## STATED EXERCISE
Transcribe the whole listing without a single picture.
--- start DATA LINES ---
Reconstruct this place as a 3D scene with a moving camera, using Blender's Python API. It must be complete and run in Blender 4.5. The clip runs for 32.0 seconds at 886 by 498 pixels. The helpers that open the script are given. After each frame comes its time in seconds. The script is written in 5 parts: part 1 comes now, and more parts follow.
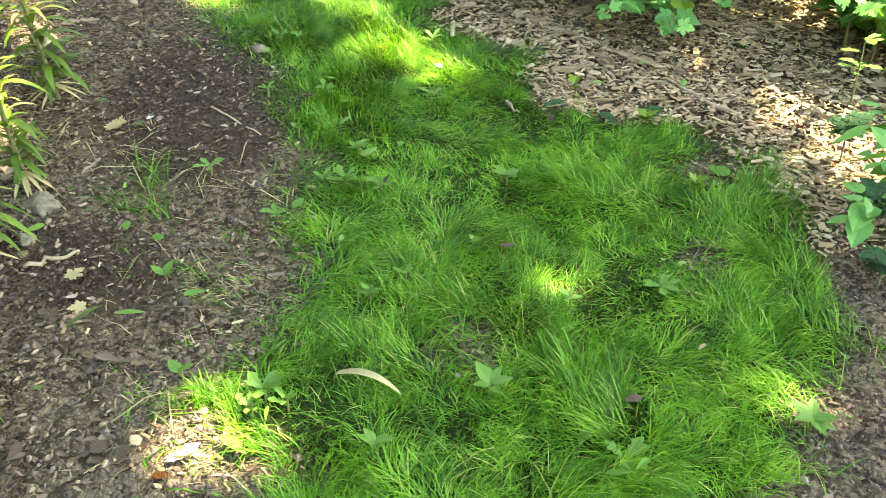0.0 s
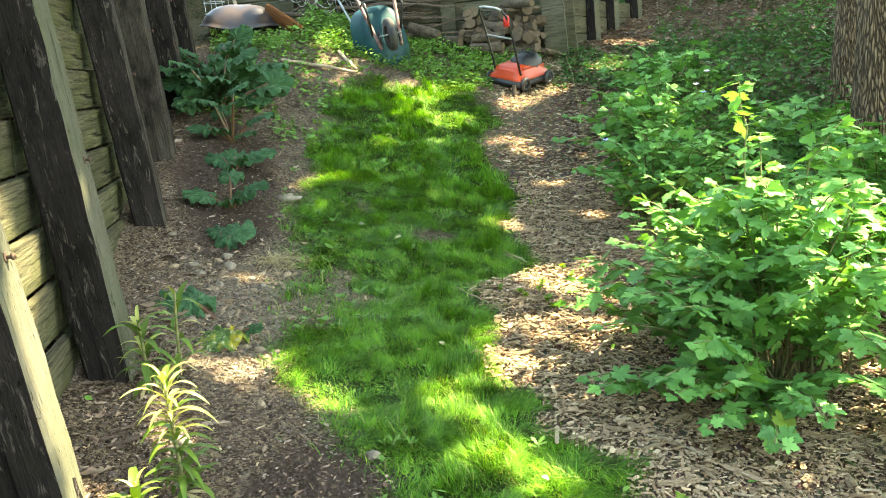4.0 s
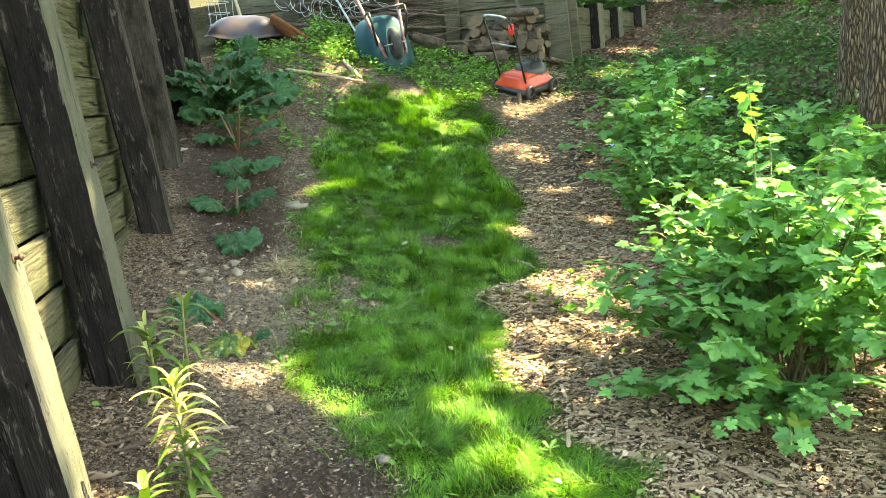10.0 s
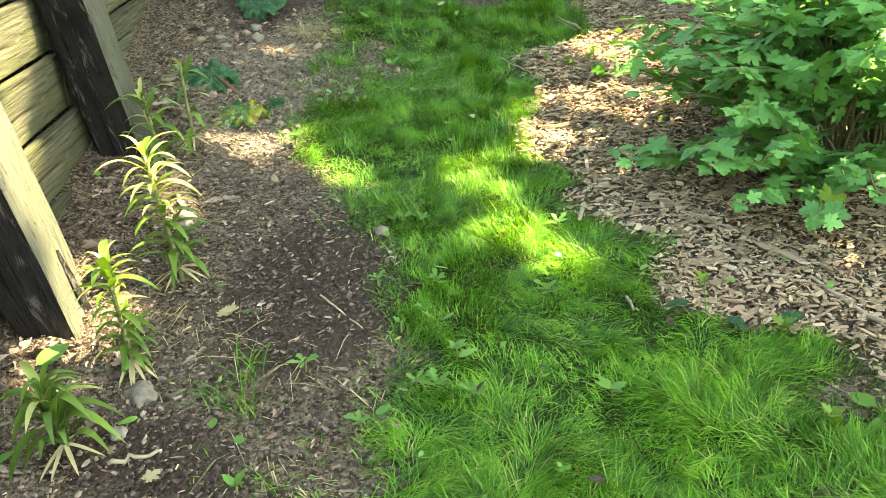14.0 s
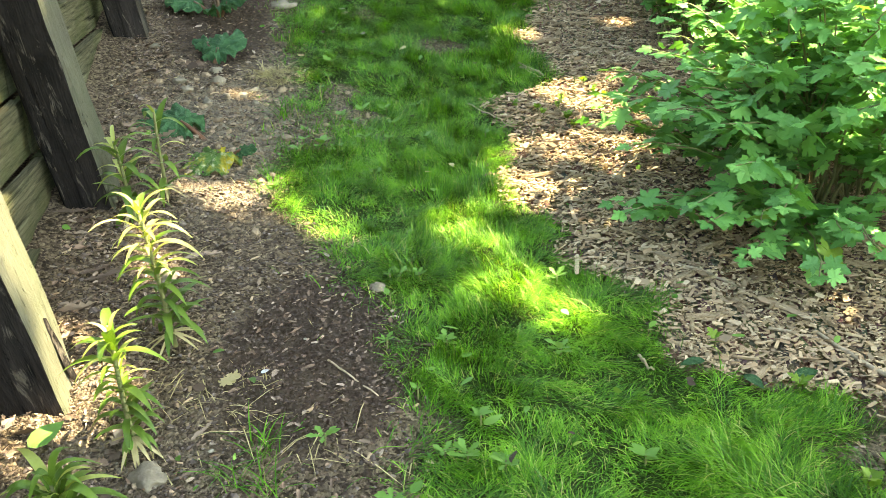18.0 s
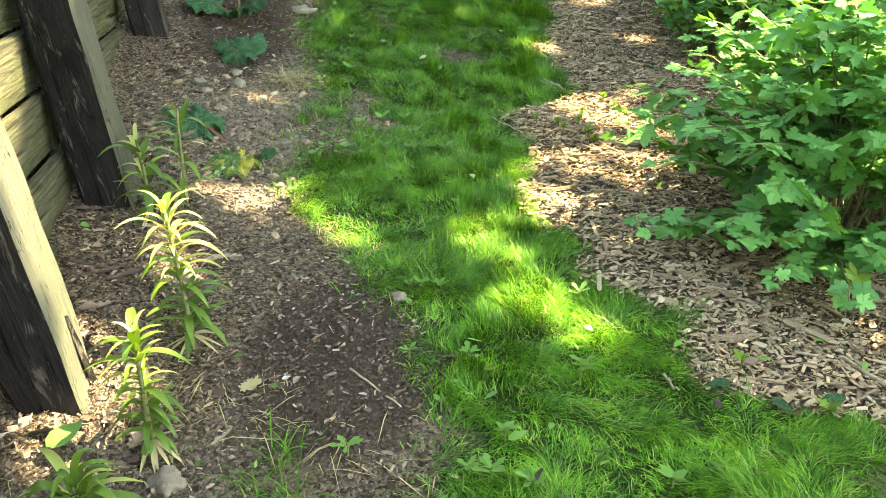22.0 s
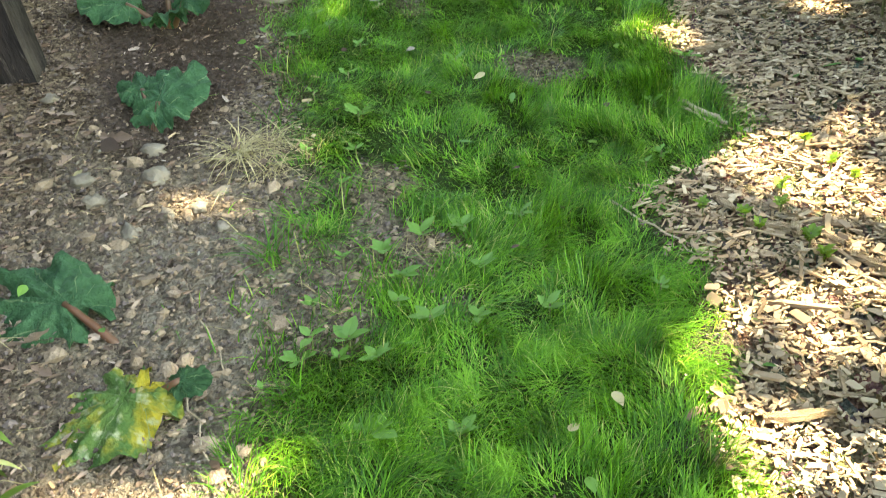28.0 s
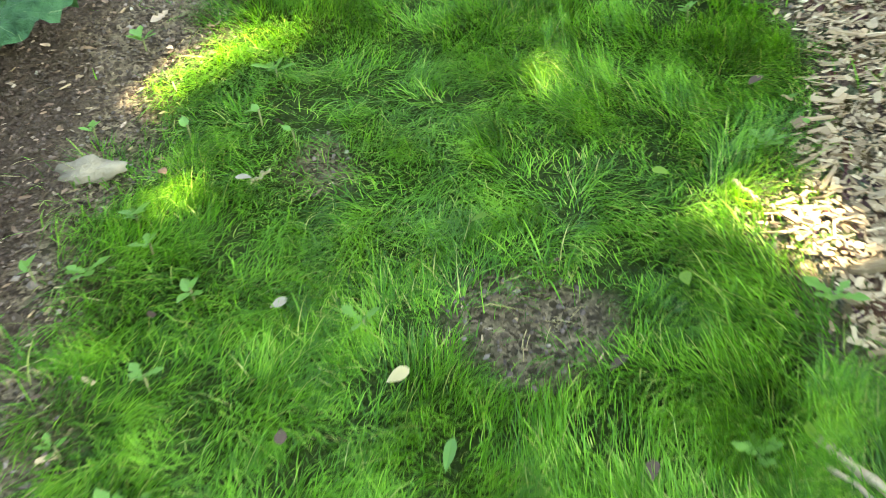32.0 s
--- end DATA LINES ---
## COMPLETE RESPONSE
Reconstruct this place as a 3D scene with a moving camera, using Blender's Python API. It must be complete and run in Blender 4.5. The clip runs for 32.0 seconds at 886 by 498 pixels. The helpers that open the script are given. After each frame comes its time in seconds. The script is written in 5 parts: part 1 comes now, and more parts follow.
0.0 s
4.0 s
10.0 s
14.0 s
18.0 s
22.0 s
28.0 s
32.0 s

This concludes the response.